*TASK BRIEF*
Print the entire listing. Each line must match the original exactly.

· · ·

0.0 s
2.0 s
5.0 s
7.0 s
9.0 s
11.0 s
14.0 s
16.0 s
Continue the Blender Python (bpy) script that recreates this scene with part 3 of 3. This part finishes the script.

· · ·

*RESULT FOR THIS EXERCISE*
0.0 s
2.0 s
5.0 s
7.0 s
9.0 s
11.0 s
14.0 s
16.0 s
Continue the Blender Python (bpy) script that recreates this scene with part 3 of 3. This part finishes the script.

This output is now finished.